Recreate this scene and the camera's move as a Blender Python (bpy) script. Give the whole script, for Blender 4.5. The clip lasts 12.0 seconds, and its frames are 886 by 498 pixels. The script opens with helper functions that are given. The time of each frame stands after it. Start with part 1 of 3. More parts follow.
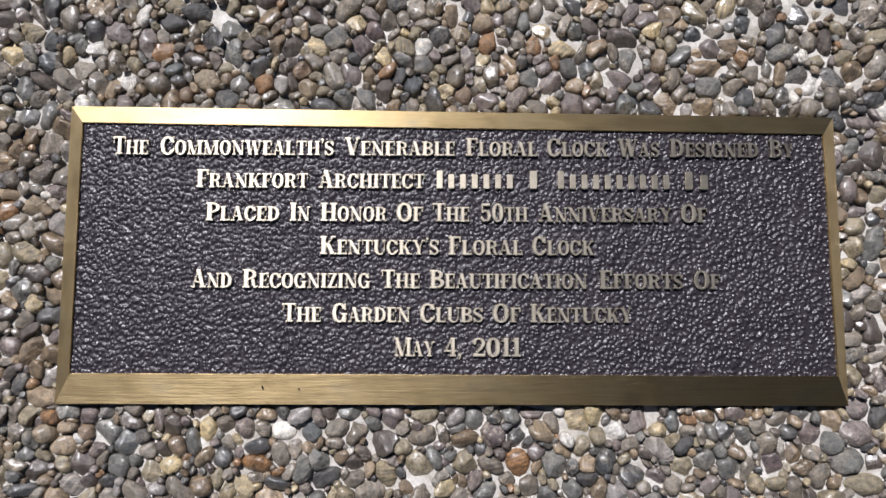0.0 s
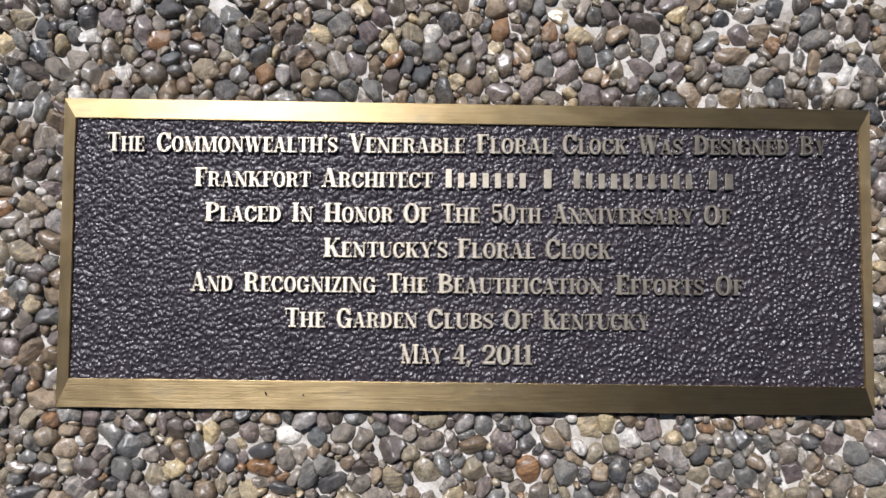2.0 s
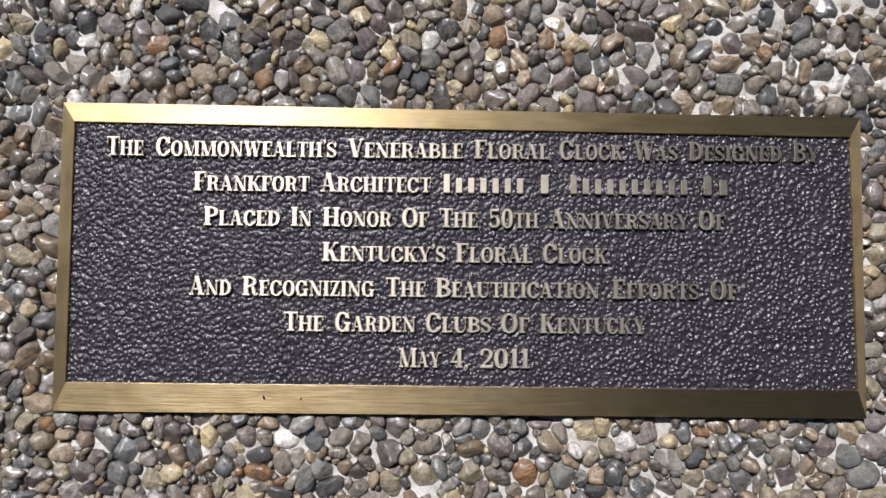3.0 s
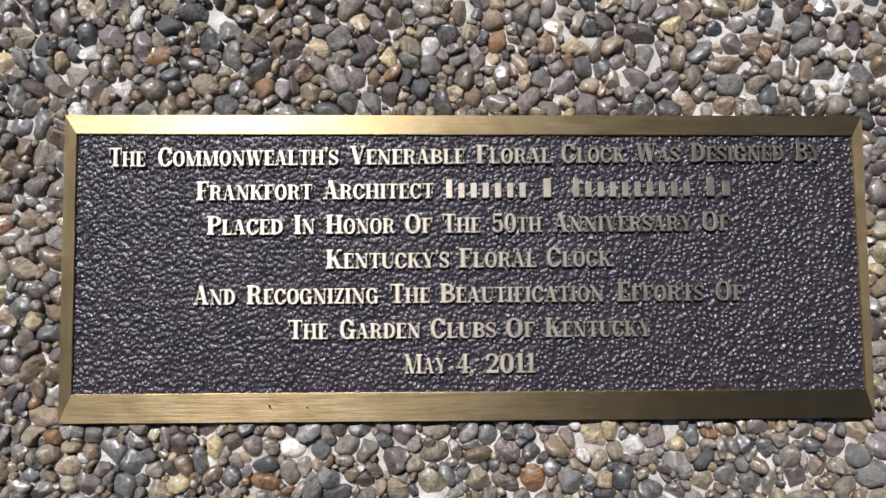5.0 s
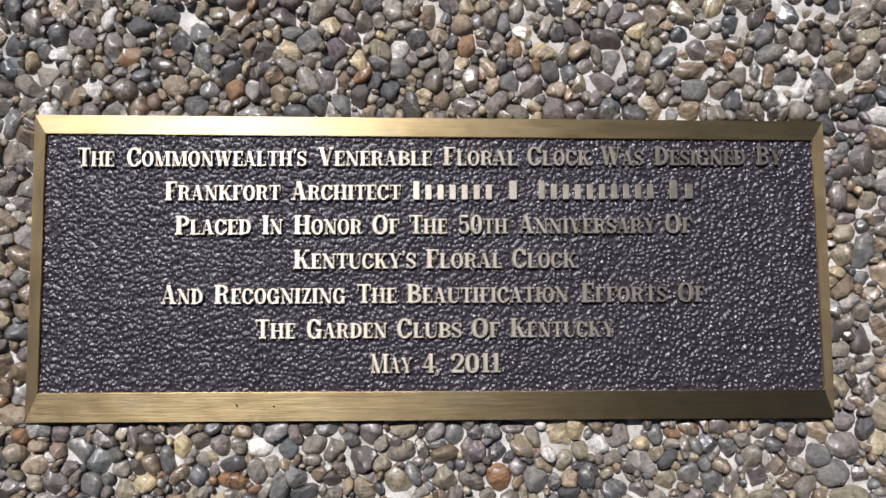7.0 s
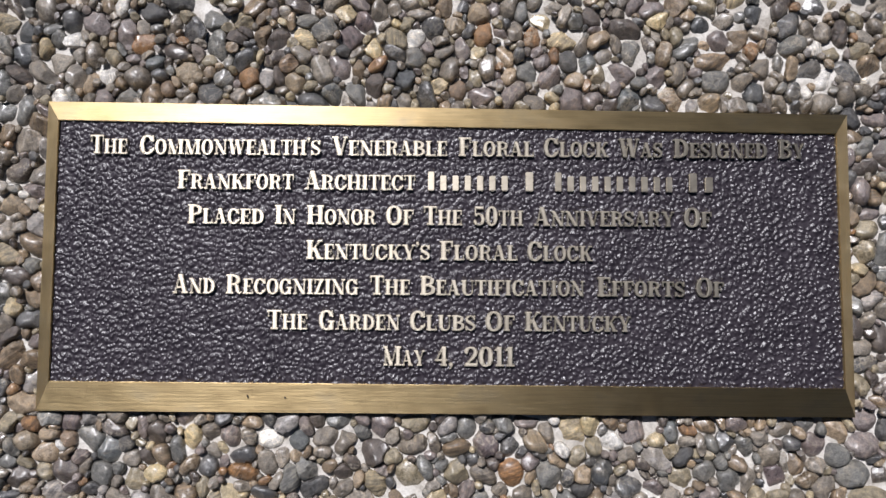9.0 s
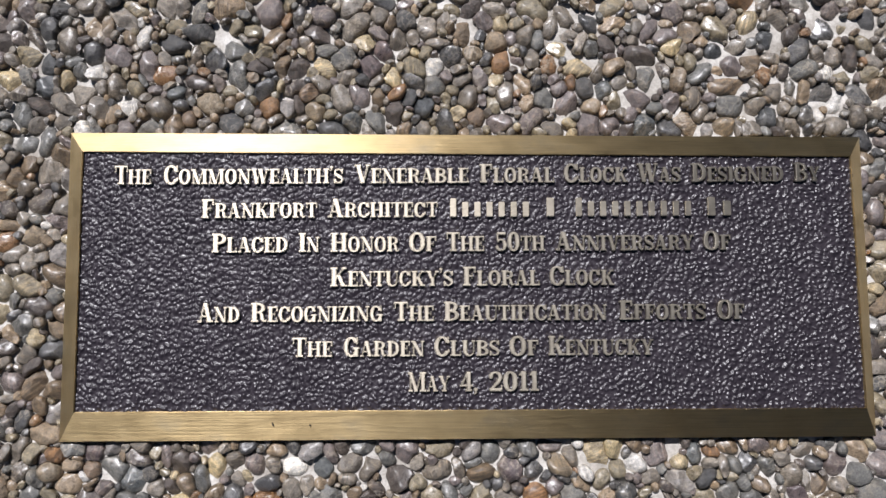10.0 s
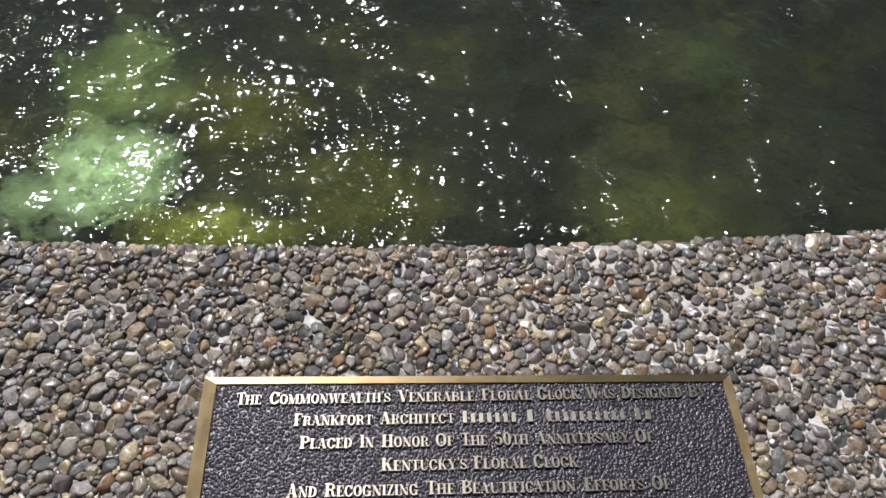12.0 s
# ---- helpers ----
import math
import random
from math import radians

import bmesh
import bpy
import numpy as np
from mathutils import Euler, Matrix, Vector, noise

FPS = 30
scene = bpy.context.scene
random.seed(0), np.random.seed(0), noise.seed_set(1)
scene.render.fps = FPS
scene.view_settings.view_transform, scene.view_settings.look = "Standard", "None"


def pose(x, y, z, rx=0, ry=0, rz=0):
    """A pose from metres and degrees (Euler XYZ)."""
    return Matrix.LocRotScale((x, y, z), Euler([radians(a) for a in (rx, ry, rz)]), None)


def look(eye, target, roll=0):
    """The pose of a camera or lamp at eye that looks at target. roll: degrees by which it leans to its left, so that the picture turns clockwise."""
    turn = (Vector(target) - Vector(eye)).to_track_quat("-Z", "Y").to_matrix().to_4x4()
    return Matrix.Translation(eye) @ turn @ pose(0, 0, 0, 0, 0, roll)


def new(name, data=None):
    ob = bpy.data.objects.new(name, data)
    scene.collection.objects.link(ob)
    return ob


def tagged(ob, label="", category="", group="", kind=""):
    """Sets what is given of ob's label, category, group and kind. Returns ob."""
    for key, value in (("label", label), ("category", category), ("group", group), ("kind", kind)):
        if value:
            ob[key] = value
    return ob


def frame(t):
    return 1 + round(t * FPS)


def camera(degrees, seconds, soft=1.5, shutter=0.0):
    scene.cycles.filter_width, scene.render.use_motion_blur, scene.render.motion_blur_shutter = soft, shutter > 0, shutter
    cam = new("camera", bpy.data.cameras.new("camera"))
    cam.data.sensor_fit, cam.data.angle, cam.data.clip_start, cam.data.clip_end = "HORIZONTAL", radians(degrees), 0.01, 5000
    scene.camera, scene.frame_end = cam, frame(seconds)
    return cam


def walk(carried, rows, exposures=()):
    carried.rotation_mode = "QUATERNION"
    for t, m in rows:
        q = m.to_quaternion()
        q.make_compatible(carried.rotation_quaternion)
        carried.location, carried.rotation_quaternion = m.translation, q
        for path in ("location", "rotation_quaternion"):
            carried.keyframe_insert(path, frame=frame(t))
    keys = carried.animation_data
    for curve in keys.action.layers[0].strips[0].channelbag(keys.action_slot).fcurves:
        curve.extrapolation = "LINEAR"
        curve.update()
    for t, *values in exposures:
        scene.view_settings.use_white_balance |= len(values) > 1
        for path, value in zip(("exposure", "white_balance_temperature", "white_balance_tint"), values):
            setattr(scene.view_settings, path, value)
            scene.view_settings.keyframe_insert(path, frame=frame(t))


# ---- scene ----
cam = camera(61.7, 12.0)
PATH = [
    (0, (-0.0147, -0.0561, 0.5789), (0.0009, 0.1023, -0.9126), 5.80),
    (0.5, (-0.0102, -0.0484, 0.5779), (-0.0028, 0.0936, -0.9153), 3.20),
    (1, (-0.008, -0.0334, 0.569), (-0.0196, 0.0616, -0.9279), -6.53),
    (1.5, (-0.0119, -0.0242, 0.5598), (-0.021, 0.0481, -0.9384), -6.12),
    (2, (-0.0095, -0.0186, 0.5569), (-0.0259, 0.0471, -0.9416), -13.58),
    (2.5, (-0.0153, -0.0177, 0.56), (-0.0256, 0.0561, -0.9381), -7.49),
    (3, (-0.0156, -0.0214, 0.5607), (-0.0109, 0.0604, -0.9371), 3.81),
    (5, (-0.0167, -0.022, 0.5601), (-0.0161, 0.0728, -0.9369), -0.15),
    (5.5, (-0.0143, -0.0224, 0.5603), (-0.0161, 0.0722, -0.9367), -1.71),
    (6, (-0.0118, -0.0233, 0.5616), (-0.01, 0.0705, -0.9354), 0.38),
    (6.5, (-0.0067, -0.0247, 0.5646), (-0.0053, 0.078, -0.9319), 0.10),
    (7, (-0.0004, -0.026, 0.5658), (0.0221, 0.0802, -0.9302), 11.70),
    (9, (-0.0024, -0.0278, 0.5584), (-0.0031, 0.0682, -0.9385), -0.00),
    (9.5, (-0.013, -0.0249, 0.5556), (-0.0151, 0.0619, -0.9419), -1.00),
    (10, (-0.0242, -0.0224, 0.5635), (-0.0104, 0.1098, -0.9306), 5.61),
    (10.5, (-0.0265, -0.0391, 0.5986), (-0.0106, 0.1932, -0.8832), 2.61),
    (11, (-0.0399, -0.083, 0.6354), (-0.034, 0.2479, -0.8276), 0.10),
    (11.2, (-0.044, -0.124, 0.658), (-0.027, 0.476, -1.250), 0.60),
    (11.5, (-0.0568, -0.1532, 0.7115), (-0.0136, 0.3961, -0.6836), 3.59),
    (12, (-0.0704, -0.2479, 0.7894), (-0.002, 0.6001, -0.446), 3.36),
]
EXPOSURE, KELVIN, TINT = -0.05, 6150, 14
walk(cam, [(t, look(eye, target, roll)) for t, eye, target, roll in PATH], exposures=[(0, EXPOSURE, KELVIN, TINT), (12, EXPOSURE, KELVIN, TINT)])

# ---- world and sun ----
SUN = Vector((-0.235, 0.53, 0.81)).normalized()
world = bpy.data.worlds.new("sky")
scene.world = world
world.use_nodes = True
wn = world.node_tree
sky = wn.nodes.new("ShaderNodeTexSky")
sky.sky_type, sky.sun_disc, sky.dust_density = "NISHITA", False, 0.2
sky.sun_elevation, sky.sun_rotation = math.asin(SUN.z), math.atan2(SUN.x, SUN.y)
wn.links.new(sky.outputs[0], wn.nodes["Background"].inputs[0])
wn.nodes["Background"].inputs[1].default_value = 0.021
sun = new("sun", bpy.data.lights.new("sun", "SUN"))
sun.data.energy, sun.data.angle, sun.data.color = 5.6, radians(0.53), (1.0, 0.972, 0.94)
sun.matrix_world = look(SUN * 5, (0, 0, 0))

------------

Everything from the line that contains "# ---- helpers" to the line that contains "keys = carried.animation_data" must be transcribed exactly, both end lines included.

# ---- helpers ----
import math
import random
from math import radians

import bmesh
import bpy
import numpy as np
from mathutils import Euler, Matrix, Vector, noise

FPS = 30
scene = bpy.context.scene
random.seed(0), np.random.seed(0), noise.seed_set(1)
scene.render.fps = FPS
scene.view_settings.view_transform, scene.view_settings.look = "Standard", "None"


def pose(x, y, z, rx=0, ry=0, rz=0):
    """A pose from metres and degrees (Euler XYZ)."""
    return Matrix.LocRotScale((x, y, z), Euler([radians(a) for a in (rx, ry, rz)]), None)


def look(eye, target, roll=0):
    """The pose of a camera or lamp at eye that looks at target. roll: degrees by which it leans to its left, so that the picture turns clockwise."""
    turn = (Vector(target) - Vector(eye)).to_track_quat("-Z", "Y").to_matrix().to_4x4()
    return Matrix.Translation(eye) @ turn @ pose(0, 0, 0, 0, 0, roll)


def new(name, data=None):
    ob = bpy.data.objects.new(name, data)
    scene.collection.objects.link(ob)
    return ob


def tagged(ob, label="", category="", group="", kind=""):
    """Sets what is given of ob's label, category, group and kind. Returns ob."""
    for key, value in (("label", label), ("category", category), ("group", group), ("kind", kind)):
        if value:
            ob[key] = value
    return ob


def frame(t):
    return 1 + round(t * FPS)


def camera(degrees, seconds, soft=1.5, shutter=0.0):
    scene.cycles.filter_width, scene.render.use_motion_blur, scene.render.motion_blur_shutter = soft, shutter > 0, shutter
    cam = new("camera", bpy.data.cameras.new("camera"))
    cam.data.sensor_fit, cam.data.angle, cam.data.clip_start, cam.data.clip_end = "HORIZONTAL", radians(degrees), 0.01, 5000
    scene.camera, scene.frame_end = cam, frame(seconds)
    return cam


def walk(carried, rows, exposures=()):
    carried.rotation_mode = "QUATERNION"
    for t, m in rows:
        q = m.to_quaternion()
        q.make_compatible(carried.rotation_quaternion)
        carried.location, carried.rotation_quaternion = m.translation, q
        for path in ("location", "rotation_quaternion"):
            carried.keyframe_insert(path, frame=frame(t))
    keys = carried.animation_data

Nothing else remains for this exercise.